··· DATA EXCERPT

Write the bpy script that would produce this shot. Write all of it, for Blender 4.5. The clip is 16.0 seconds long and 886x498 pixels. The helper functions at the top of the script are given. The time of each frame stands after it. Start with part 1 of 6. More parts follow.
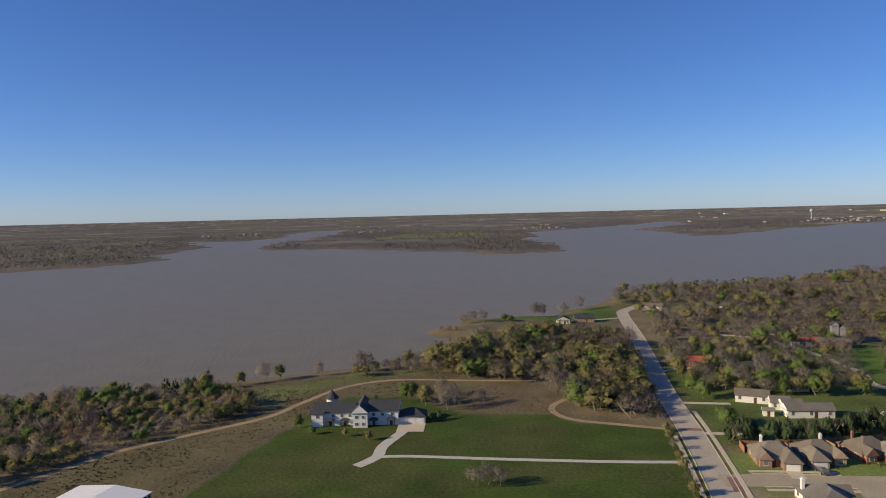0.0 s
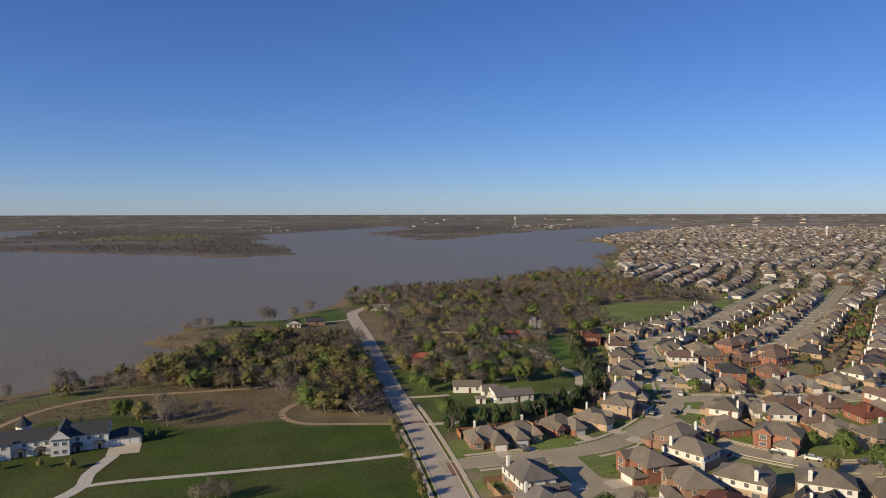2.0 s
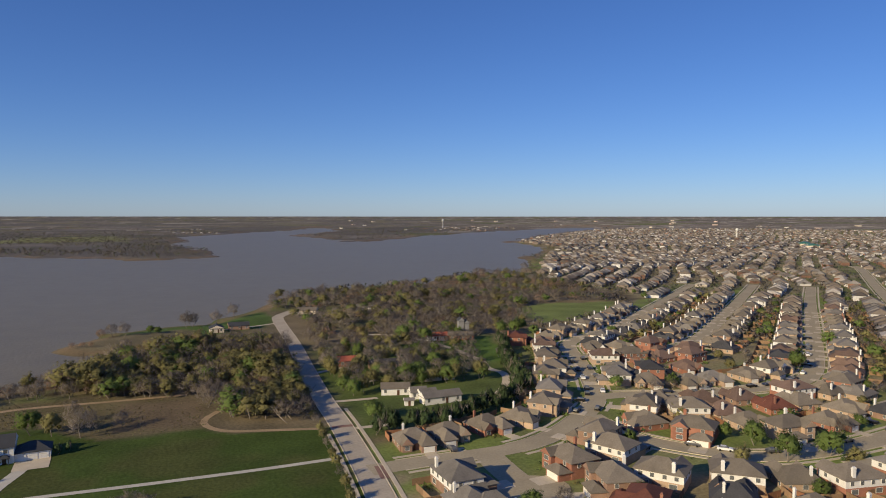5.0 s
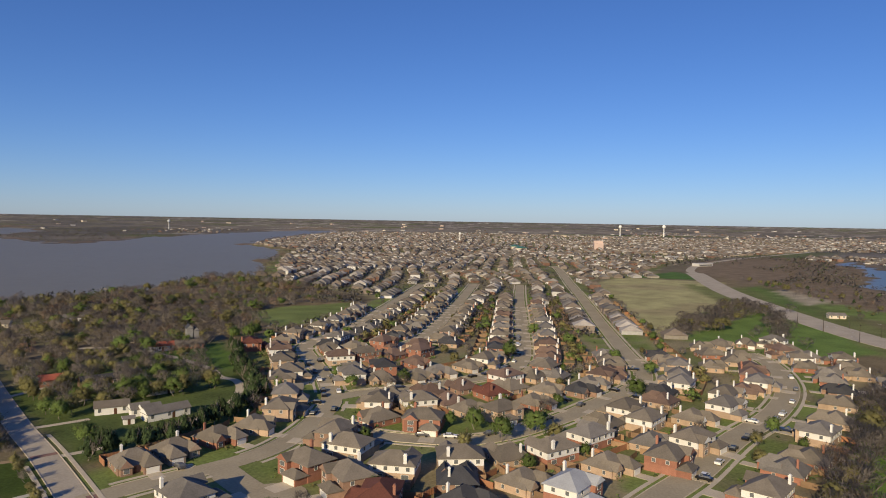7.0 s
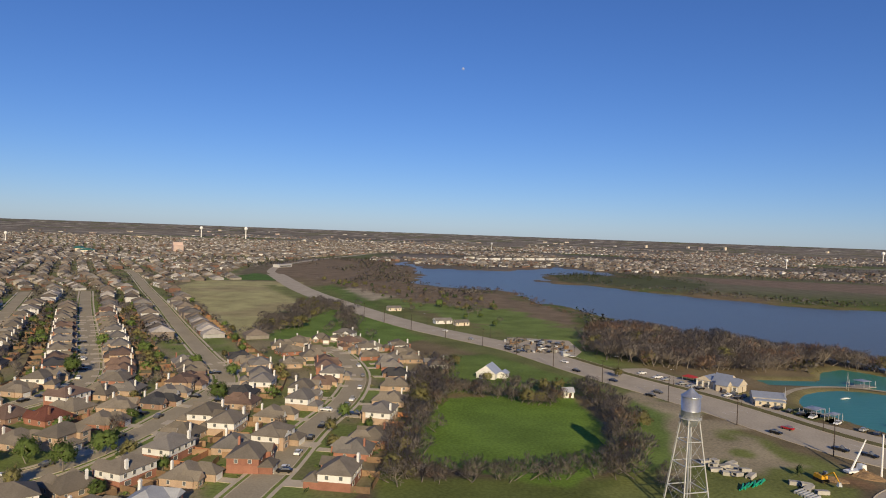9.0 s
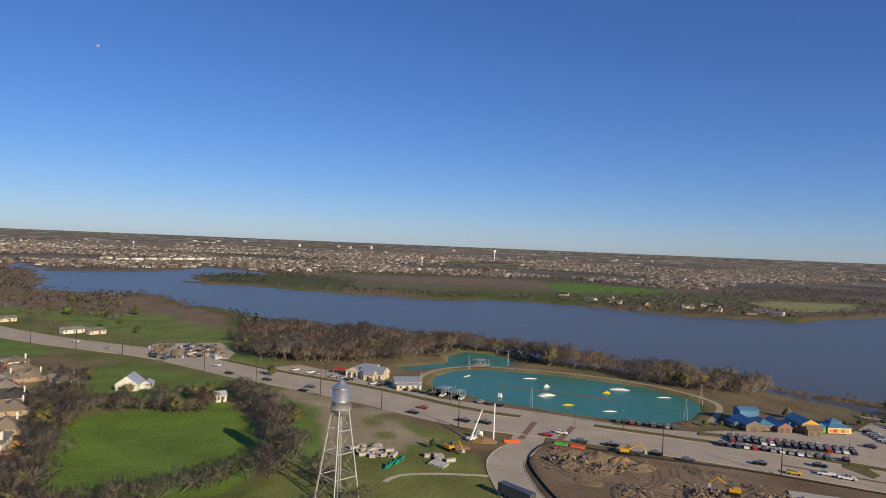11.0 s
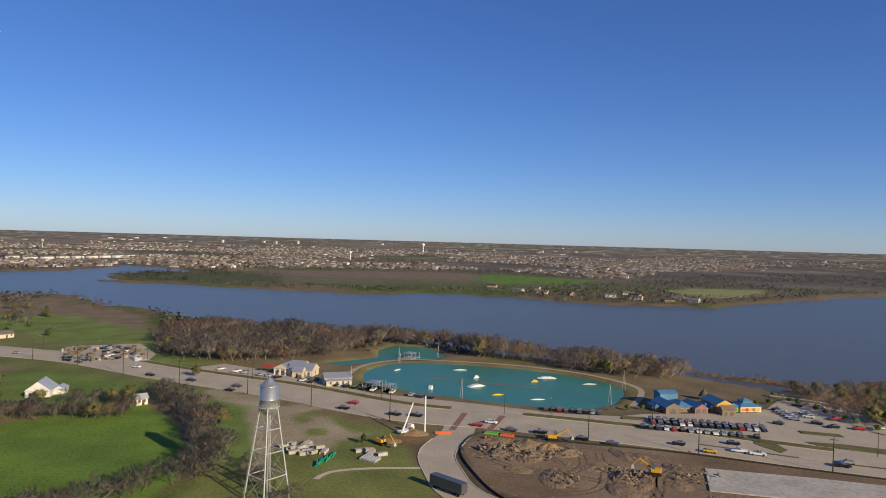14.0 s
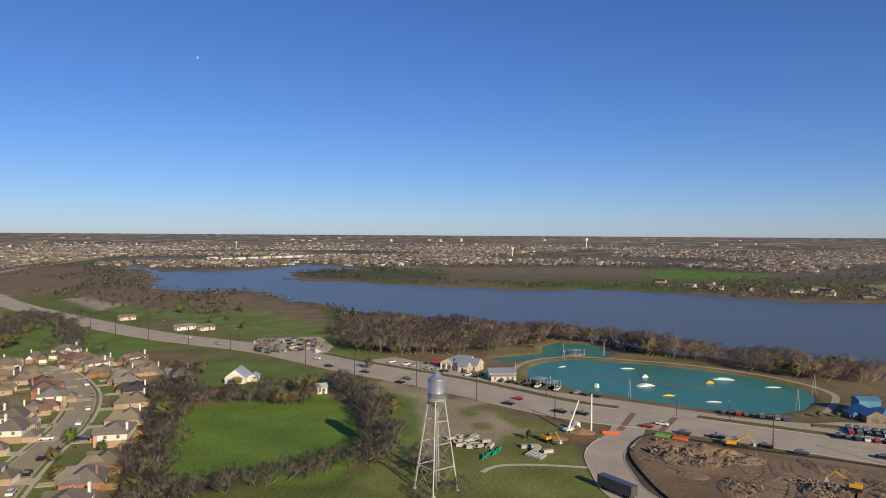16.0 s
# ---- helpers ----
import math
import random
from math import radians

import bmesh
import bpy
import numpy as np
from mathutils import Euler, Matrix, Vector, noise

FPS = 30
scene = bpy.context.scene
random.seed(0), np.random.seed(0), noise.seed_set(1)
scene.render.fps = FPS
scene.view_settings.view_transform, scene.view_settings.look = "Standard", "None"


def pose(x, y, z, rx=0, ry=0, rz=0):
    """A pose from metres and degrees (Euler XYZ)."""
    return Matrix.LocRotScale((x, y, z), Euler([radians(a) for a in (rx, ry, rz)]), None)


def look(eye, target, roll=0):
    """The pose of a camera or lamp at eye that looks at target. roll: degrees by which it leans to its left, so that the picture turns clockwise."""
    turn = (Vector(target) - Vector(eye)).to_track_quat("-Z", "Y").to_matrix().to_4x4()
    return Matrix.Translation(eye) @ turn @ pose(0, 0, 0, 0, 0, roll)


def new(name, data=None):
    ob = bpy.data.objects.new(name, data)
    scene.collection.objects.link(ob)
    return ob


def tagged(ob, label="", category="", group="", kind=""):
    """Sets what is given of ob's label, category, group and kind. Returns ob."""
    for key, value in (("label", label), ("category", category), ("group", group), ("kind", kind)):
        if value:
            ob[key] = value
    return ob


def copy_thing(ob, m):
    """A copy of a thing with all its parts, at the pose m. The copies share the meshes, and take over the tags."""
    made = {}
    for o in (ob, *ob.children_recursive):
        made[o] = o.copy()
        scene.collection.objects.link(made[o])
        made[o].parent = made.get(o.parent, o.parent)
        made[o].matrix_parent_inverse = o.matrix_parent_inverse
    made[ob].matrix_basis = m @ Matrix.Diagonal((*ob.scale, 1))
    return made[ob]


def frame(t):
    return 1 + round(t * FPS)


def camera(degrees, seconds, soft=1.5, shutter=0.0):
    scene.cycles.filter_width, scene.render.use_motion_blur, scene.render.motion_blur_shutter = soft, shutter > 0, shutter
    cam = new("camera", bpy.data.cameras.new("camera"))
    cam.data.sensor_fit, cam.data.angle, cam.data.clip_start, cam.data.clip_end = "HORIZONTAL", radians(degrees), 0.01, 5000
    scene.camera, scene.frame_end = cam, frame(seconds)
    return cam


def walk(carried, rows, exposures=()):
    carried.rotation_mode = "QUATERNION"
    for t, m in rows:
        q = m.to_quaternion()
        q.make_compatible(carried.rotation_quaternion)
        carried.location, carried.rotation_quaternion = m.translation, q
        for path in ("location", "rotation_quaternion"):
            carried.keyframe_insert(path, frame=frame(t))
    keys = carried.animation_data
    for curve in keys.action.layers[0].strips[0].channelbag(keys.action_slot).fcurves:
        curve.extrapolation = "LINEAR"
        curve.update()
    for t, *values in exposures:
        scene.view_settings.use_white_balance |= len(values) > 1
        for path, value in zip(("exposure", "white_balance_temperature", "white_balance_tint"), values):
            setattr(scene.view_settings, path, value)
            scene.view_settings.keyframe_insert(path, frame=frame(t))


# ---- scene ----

······

EXERCISE PROMPT
Write out only the lines that run from the line containing "import random" through the line containing "what is given", both included, exactly as they appear above.

TASK SOLUTION
import random
from math import radians

import bmesh
import bpy
import numpy as np
from mathutils import Euler, Matrix, Vector, noise

FPS = 30
scene = bpy.context.scene
random.seed(0), np.random.seed(0), noise.seed_set(1)
scene.render.fps = FPS
scene.view_settings.view_transform, scene.view_settings.look = "Standard", "None"


def pose(x, y, z, rx=0, ry=0, rz=0):
    """A pose from metres and degrees (Euler XYZ)."""
    return Matrix.LocRotScale((x, y, z), Euler([radians(a) for a in (rx, ry, rz)]), None)


def look(eye, target, roll=0):
    """The pose of a camera or lamp at eye that looks at target. roll: degrees by which it leans to its left, so that the picture turns clockwise."""
    turn = (Vector(target) - Vector(eye)).to_track_quat("-Z", "Y").to_matrix().to_4x4()
    return Matrix.Translation(eye) @ turn @ pose(0, 0, 0, 0, 0, roll)


def new(name, data=None):
    ob = bpy.data.objects.new(name, data)
    scene.collection.objects.link(ob)
    return ob


def tagged(ob, label="", category="", group="", kind=""):
    """Sets what is given of ob's label, category, group and kind. Returns ob."""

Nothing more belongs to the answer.